The programme varies slightly on Saturday, April 26, when Les Rendezvous is replaced by another Ashton ballet, Façade, from the same era, 1931 in this case, with music by William Walton.

And on the other foot . . .

****

YOU could hardly ask for a better launch of the 2014 International Dance Festival Birmingham than this trio of fascinating contemporary and traditional works.

If you were looking for a taste of Swan Lake or The Nutcracker, this isn’t it, but the cast from Birmingham Royal Ballet delivered a rather unique performance for a capacity audience on opening night.

The first two of the short ballets seemed to be an exercise in how many different ways the male and female bodies could entwine, though in a more exotic than erotic way. It was spellbinding at times, and a visual delight.

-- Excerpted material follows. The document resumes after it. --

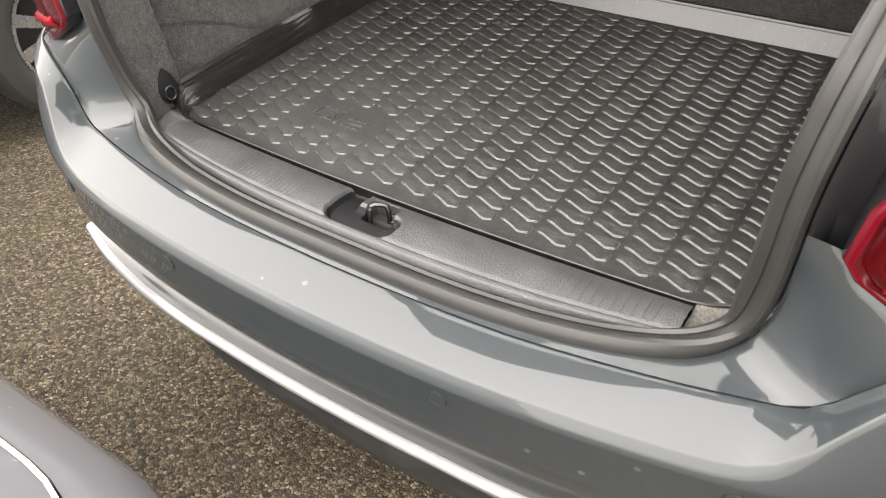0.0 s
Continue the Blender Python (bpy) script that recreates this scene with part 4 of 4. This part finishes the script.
# ---- wheels ----
def wheel(thing, centre, side, spokes):
    """A tyre with its alloy rim, spokes, hub and brake disc; side: the way its face looks along x."""
    rings = lambda prof: [[(centre.x + side * d, centre.y + r * math.cos(a), centre.z + r * math.sin(a)) for a in np.linspace(0, 2 * math.pi, 49)[:-1]] for r, d in prof]
    tyre = settle(grid_part("wheel", rings(((0.20, -0.02), (0.214, 0.004), (0.225, 0.014), (0.26, 0.020), (0.295, 0.012), (0.312, -0.01), (0.315, -0.05), (0.315, -0.14), (0.30, -0.18))), TYRE, thing, "worn black tyre", closed=True), thing)
    settle(grid_part("rim", rings(((0.214, 0.0), (0.212, 0.007), (0.202, 0.007), (0.197, -0.01), (0.194, -0.09))), ALLOY, tyre, "silver alloy rim", closed=True), thing)
    for k in range(spokes):
        a = 2 * math.pi * k / spokes + 0.2
        m = Matrix.Translation(centre) @ Matrix(((0, 0, side, -0.012 * side), (1, 0, 0, 0), (0, 1, 0, 0), (0, 0, 0, 1))) @ Matrix.Rotation(a, 4, "Z")
        settle(part("spoke", prism_bm([(0.03, -0.014), (0.20, -0.021), (0.20, 0.021), (0.03, 0.014)], 0.014, 0.004, m), ALLOY, tyre), thing)
    settle(part("hub", disc_bm(centre + Vector((-0.02 * side, 0, 0)), (side, 0, 0), 0.045, 0.022, 24, 0.005), ALLOY, tyre), thing)
    settle(part("brake_disc", disc_bm(centre + Vector((-0.09 * side, 0, 0)), (side, 0, 0), 0.19, 0.02, 32), TYRE, tyre), thing)


for side in (1, -1):
    wheel(car, Vector((side * 0.86, 0.78, 0.315)), side, 5)
    wheel(car, Vector((side * 0.86, 3.20, 0.315)), side, 5)

# ---- neighbouring cars ----
other = empty("parked_car", (-0.75, -1.4, 0), "grey parked car close behind the open boot", "car", "parked cars")
OP = [(-0.40, 0.20), (-0.392, 0.30), (-0.396, 0.37), (-0.404, 0.405), (-0.425, 0.445), (-0.465, 0.495), (-0.50, 0.53), (-0.506, 0.532), (-0.512, 0.54), (-0.60, 0.60), (-0.72, 0.72), (-0.90, 0.84), (-1.2, 0.93), (-1.6, 0.98)]
rows = []
for y, z in OP:
    row = []
    for u in np.linspace(-1, 1, 41):
        a = abs(u)
        row.append((-0.72 + 0.90 * u, y - 0.28 * max(0, a - 0.55) ** 2 / 0.2, z - 0.02 * a ** 4))
    rows.append(row)
settle(grid_part("front_end", rows, PALE_PAINT, other, "glossy grey bumper and bonnet", thick=0.01), other)
rows = []
for u in np.linspace(-0.9, 0.9, 37):
    a = abs(u)
    dy = -0.28 * max(0, a - 0.55) ** 2 / 0.2
    rows.append([(-0.72 + 0.90 * u, -0.499 + dy, 0.5315), (-0.72 + 0.90 * u, -0.502 + dy, 0.5365), (-0.72 + 0.90 * u, -0.508 + dy, 0.537)])
settle(grid_part("trim_strip", rows, CHROME, other, "thin bright strip along the bonnet edge"), other)
for side in (1, -1):
    pts = disc_bm((-0.72 + side * 0.80, -1.15, 0.31), (side, 0, 0), 0.31, 0.08, 36, 0.02)
    settle(part("wheel", pts, TYRE, other), other)

SIDEWAYS = Matrix(((0, 0, 1, 0), (1, 0, 0, 0), (0, 1, 0, 0), (0, 0, 0, 1)))


def upper_body(thing, x0, x1, lower, cabin, paint):
    """Closed lower body and a cabin with dark glass, from side profiles of (y, z)."""
    settle(part("body", prism_bm(lower, x1 - x0, 0.03, Matrix.Translation((x0, 0, 0)) @ SIDEWAYS), paint, thing, "painted car body"), thing)
    settle(part("cabin", prism_bm(cabin, x1 - x0 - 0.24, 0.04, Matrix.Translation((x0 + 0.12, 0, 0)) @ SIDEWAYS), paint, thing, "painted roof and pillars"), thing)
    cy, cz = (sum(p[k] for p in cabin) / len(cabin) for k in (0, 1))
    glass = [(cy + (y - cy) * 0.86, cz + (z - cz) * 0.78) for y, z in cabin]
    settle(part("side_windows", prism_bm(glass, x1 - x0 - 0.232, 0.0, Matrix.Translation((x0 + 0.116, 0, 0)) @ SIDEWAYS), GLOSS_BLACK, thing, "dark side glass"), thing)


upper_body(other, -1.54, 0.10, [(-4.40, 0.25), (-1.55, 0.25), (-1.55, 0.965), (-1.62, 0.98), (-2.0, 1.02), (-4.0, 1.04), (-4.42, 0.98)], [(-4.30, 1.0), (-1.80, 1.0), (-2.5, 1.50), (-3.8, 1.54)], PALE_PAINT)
second = empty("parked_car", (-2.7, 1.8, 0), "parked car with silver alloy wheels standing alongside", "car", "parked cars")
WC = Vector((-1.9, 0.66, 0.315))
wheel(second, WC, 1, 10)
rows = []
for z in np.linspace(0.22, 0.98, 24):
    row = []
    for y in np.linspace(-0.6, 3.6, 90):
        d = math.hypot(y - WC.y, z - WC.z)
        row.append((-1.90 - 0.10 * smooth_step(0.6, 0.98, z) + 0.0 - (0.16 if d < 0.355 else 0.0), y, z))
    rows.append(row)
settle(grid_part("flank", rows, DARK_PAINT, second, "dark painted car side", thick=0.01), second)
wheel(second, Vector((-1.9, 3.20, 0.315)), 1, 10)
upper_body(second, -3.62, -2.08, [(-0.58, 0.25), (3.58, 0.25), (3.58, 0.80), (2.6, 0.96), (-0.58, 0.985)], [(-0.45, 0.95), (2.7, 0.93), (1.9, 1.40), (0.2, 1.44)], DARK_PAINT)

They were premieres of two new commissions from young choreographers – Quatrain, by Kit Holder, inspired by the vibrant tango rhythms of Astor Piazzolla’s The Four Seasons of Buenos Aires, and Kin, by former BRB dancer Alexander Whitley, to music by young American composer Phil Kline.

Costumes were dark and fairly simple, as were the sets, but the dancing was exciting and imaginative.

The mood changed in the third and final piece, Les Rendezevous, by Frederick Ashton, first performed in 1933 , in which the cast wore bright, colourful costumes – men in straw boaters, striped jackets and bow ties and the ballerinas in white dresses highlighted with red, green and yellow circles.

BRB superstars Nao Sakuma and Chi Cao led the cast stylishly in a fitting end to a hugely entertaining evening.

For the final performance on Saturday night (April 26), the company stage Kin, Quatrain and Facade.